◆ Task description
Copy out each line that has "Vector" in it.
============
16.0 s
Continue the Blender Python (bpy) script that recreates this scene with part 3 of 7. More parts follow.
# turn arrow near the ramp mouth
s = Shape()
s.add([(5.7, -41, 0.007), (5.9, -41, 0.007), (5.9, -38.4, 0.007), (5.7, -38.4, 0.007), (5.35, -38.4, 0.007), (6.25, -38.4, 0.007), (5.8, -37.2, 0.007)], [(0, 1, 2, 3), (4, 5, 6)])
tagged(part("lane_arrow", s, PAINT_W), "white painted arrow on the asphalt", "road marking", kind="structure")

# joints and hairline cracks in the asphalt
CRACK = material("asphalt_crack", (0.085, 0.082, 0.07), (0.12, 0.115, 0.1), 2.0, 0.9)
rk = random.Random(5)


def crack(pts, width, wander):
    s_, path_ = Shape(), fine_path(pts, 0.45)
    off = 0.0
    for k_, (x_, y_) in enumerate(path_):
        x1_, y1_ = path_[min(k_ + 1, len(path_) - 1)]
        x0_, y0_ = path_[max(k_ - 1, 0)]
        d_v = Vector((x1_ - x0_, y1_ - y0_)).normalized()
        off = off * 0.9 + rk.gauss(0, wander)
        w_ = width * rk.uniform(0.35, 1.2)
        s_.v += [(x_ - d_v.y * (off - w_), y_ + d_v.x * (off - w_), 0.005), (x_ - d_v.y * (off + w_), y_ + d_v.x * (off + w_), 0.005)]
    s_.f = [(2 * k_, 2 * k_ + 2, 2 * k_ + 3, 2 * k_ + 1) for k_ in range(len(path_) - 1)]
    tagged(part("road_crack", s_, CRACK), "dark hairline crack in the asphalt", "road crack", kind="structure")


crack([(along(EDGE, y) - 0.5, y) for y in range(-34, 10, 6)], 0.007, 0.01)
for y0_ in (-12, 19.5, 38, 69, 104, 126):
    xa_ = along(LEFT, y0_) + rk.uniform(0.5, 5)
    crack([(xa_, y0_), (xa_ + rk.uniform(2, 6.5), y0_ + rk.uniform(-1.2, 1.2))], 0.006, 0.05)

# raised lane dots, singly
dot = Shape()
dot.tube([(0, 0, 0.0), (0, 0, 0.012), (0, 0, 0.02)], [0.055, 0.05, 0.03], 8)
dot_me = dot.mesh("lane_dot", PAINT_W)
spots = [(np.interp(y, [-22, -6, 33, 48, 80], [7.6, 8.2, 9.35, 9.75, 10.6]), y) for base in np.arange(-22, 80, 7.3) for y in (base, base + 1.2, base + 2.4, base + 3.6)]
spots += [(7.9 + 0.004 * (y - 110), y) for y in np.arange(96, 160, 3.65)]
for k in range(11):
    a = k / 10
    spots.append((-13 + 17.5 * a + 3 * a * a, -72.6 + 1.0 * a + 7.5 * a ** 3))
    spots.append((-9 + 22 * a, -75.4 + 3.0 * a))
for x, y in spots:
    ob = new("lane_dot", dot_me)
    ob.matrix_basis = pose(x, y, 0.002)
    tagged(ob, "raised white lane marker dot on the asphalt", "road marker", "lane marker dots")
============
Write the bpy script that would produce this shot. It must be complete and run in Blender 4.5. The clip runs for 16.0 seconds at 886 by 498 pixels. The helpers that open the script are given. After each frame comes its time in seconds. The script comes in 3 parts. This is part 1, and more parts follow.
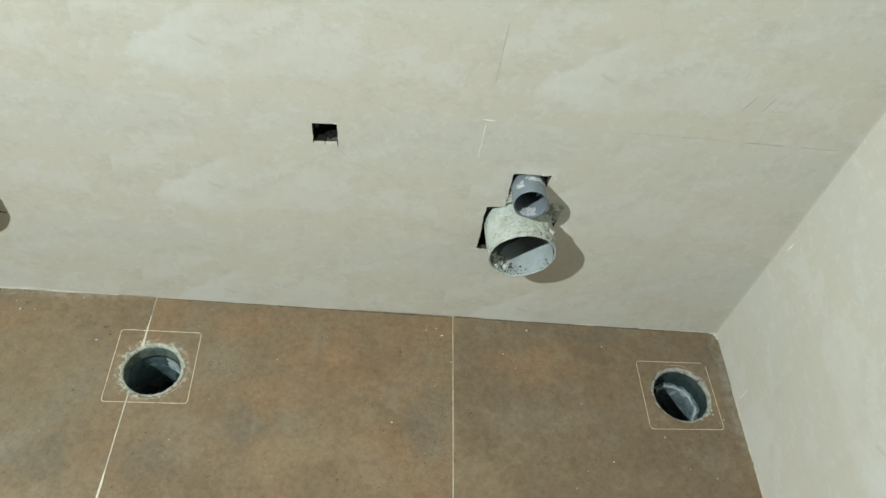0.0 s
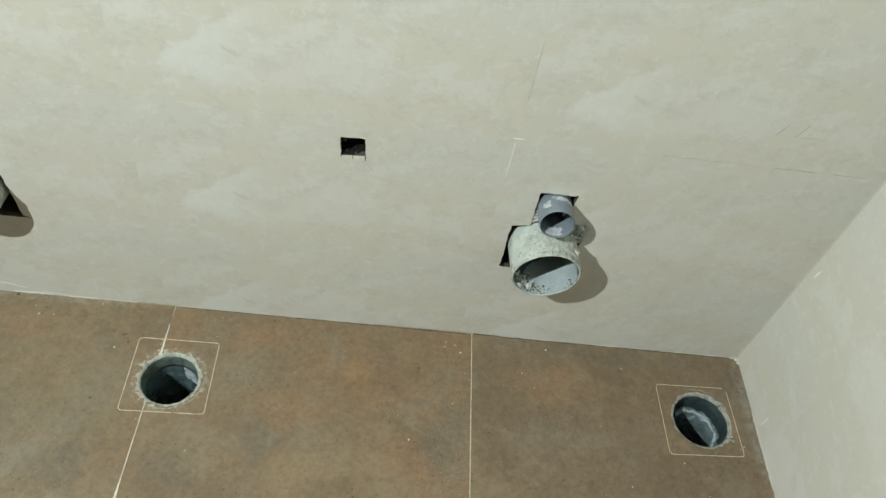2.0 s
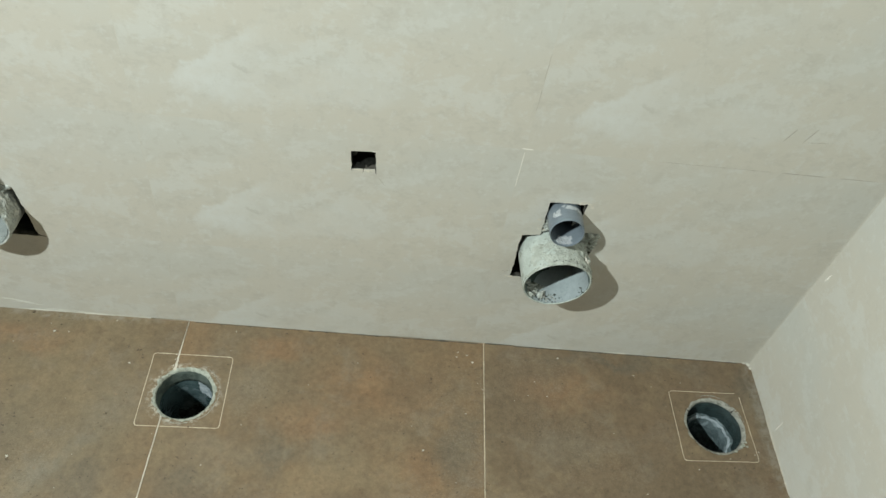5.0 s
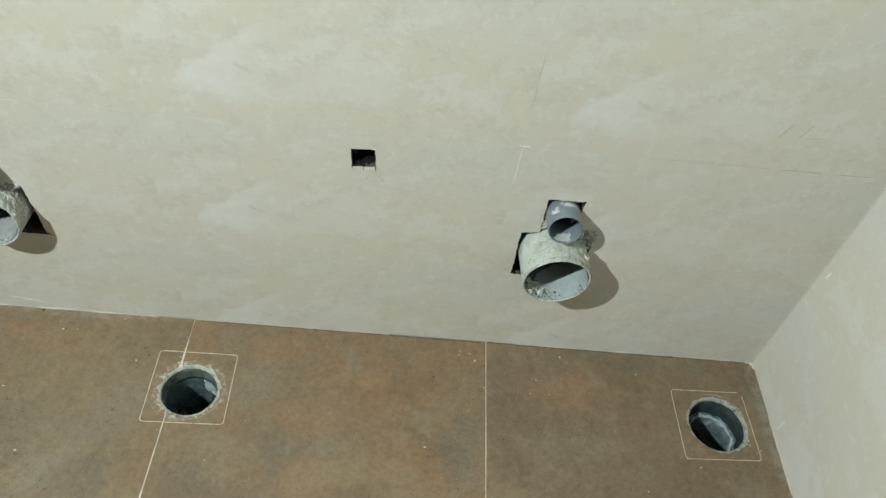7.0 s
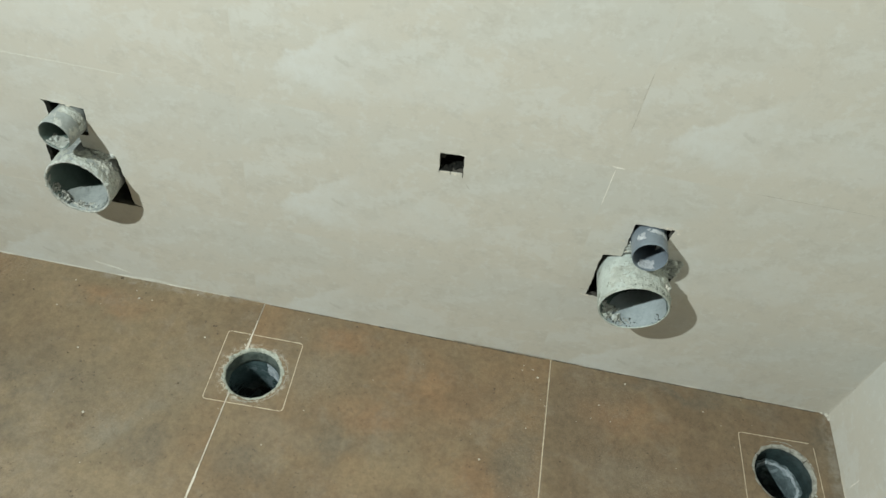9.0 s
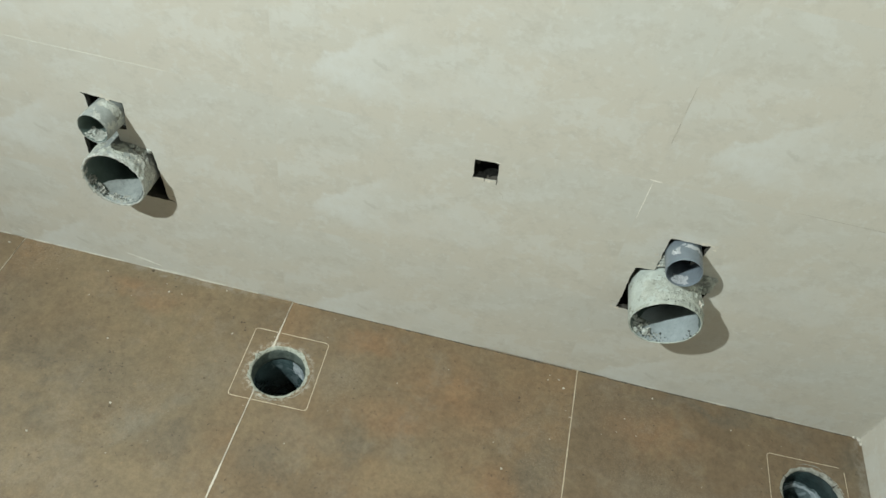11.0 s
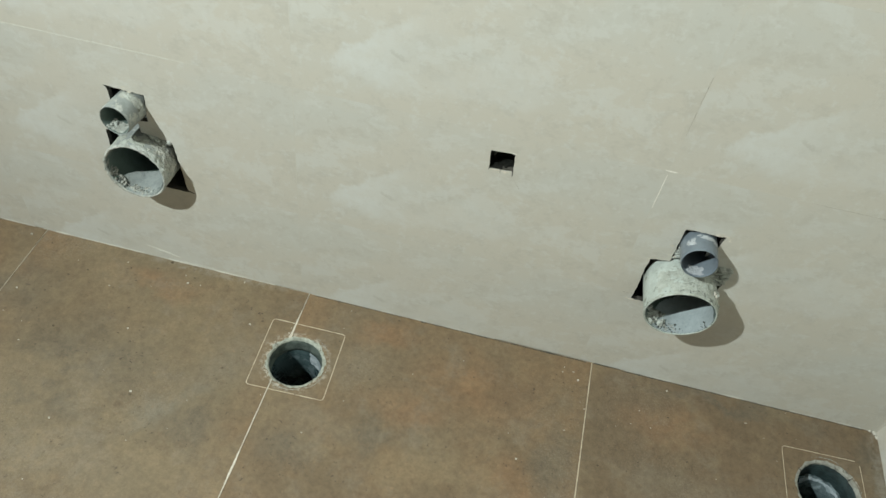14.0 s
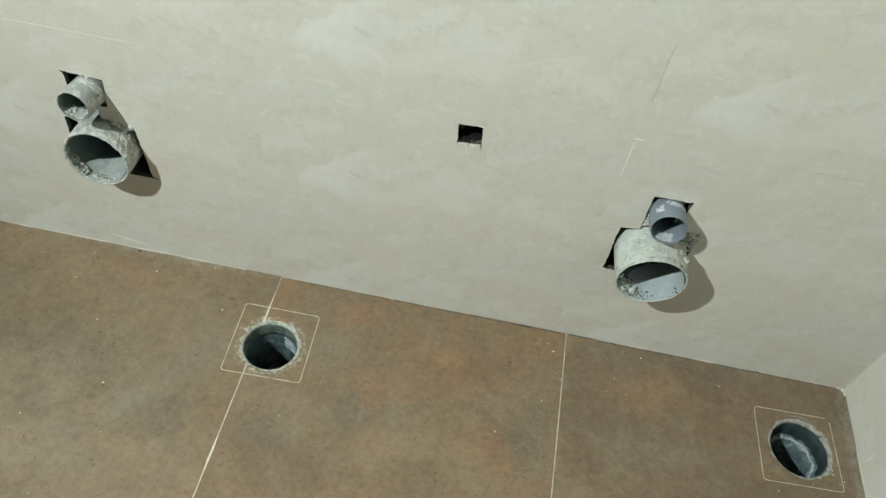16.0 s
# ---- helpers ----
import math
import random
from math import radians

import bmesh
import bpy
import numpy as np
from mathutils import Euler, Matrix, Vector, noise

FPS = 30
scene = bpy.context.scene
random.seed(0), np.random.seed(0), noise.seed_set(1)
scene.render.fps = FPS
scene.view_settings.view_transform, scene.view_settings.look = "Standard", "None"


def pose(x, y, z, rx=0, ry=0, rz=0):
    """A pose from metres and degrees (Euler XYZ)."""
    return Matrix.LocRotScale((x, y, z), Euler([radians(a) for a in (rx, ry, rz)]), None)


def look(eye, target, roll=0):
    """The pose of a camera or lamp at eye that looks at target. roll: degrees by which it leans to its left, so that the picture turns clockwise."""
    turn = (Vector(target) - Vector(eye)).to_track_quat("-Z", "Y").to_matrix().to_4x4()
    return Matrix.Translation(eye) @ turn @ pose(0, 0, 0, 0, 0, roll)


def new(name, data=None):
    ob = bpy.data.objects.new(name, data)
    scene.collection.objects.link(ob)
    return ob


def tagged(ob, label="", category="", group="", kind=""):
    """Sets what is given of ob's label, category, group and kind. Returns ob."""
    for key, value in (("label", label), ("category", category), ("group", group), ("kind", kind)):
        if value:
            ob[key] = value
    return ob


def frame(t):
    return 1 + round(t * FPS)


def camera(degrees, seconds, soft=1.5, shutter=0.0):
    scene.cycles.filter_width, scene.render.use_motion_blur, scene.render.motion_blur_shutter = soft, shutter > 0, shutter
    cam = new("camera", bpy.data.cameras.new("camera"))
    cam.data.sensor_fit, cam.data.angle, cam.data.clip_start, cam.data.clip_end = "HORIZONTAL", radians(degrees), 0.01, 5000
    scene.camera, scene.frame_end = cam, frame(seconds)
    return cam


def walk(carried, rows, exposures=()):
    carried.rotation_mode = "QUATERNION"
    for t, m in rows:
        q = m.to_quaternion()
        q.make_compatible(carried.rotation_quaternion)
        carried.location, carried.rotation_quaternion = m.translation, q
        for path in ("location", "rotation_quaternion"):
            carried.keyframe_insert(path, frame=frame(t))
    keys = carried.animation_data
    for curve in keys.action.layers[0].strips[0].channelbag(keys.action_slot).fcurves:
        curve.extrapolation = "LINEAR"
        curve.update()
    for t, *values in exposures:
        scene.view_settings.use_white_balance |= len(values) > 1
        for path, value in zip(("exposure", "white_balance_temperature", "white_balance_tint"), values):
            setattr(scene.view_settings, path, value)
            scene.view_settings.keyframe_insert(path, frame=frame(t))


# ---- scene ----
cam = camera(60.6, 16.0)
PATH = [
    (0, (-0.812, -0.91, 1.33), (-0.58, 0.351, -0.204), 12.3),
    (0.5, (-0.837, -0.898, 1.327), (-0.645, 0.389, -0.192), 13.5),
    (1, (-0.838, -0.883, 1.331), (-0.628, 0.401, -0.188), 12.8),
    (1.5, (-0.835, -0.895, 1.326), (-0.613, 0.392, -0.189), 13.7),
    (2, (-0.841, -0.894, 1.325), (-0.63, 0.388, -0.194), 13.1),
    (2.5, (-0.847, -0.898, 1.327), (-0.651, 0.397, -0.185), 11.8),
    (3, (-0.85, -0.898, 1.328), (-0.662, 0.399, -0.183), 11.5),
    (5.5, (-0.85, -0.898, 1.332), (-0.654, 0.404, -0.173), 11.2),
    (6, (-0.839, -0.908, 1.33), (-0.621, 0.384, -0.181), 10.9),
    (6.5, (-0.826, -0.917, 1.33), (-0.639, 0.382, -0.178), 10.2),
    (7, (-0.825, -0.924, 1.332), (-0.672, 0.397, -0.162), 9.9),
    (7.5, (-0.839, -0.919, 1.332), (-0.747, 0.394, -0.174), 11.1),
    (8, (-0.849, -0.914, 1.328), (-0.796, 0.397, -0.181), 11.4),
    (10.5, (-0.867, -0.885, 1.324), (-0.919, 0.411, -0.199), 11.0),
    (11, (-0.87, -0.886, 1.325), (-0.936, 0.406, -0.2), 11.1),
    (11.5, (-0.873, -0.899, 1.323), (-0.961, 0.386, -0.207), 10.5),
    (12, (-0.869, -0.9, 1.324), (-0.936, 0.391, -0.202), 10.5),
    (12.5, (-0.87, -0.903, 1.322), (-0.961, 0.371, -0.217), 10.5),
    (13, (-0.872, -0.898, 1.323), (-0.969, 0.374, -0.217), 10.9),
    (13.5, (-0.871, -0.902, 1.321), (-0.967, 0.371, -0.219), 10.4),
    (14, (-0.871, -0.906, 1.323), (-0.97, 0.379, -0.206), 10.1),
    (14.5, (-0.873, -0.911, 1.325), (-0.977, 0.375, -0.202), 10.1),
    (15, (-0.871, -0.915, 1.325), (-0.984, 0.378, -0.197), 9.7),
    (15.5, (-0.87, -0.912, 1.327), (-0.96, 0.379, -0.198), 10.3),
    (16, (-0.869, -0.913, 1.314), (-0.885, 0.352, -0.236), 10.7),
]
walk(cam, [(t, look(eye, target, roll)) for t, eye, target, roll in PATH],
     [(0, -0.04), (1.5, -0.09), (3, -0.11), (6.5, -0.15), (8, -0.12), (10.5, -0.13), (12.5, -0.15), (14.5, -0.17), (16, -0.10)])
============
◆ Completed exercise
        d_v = Vector((x1_ - x0_, y1_ - y0_)).normalized()
from mathutils import Euler, Matrix, Vector, noise
    turn = (Vector(target) - Vector(eye)).to_track_quat("-Z", "Y").to_matrix().to_4x4()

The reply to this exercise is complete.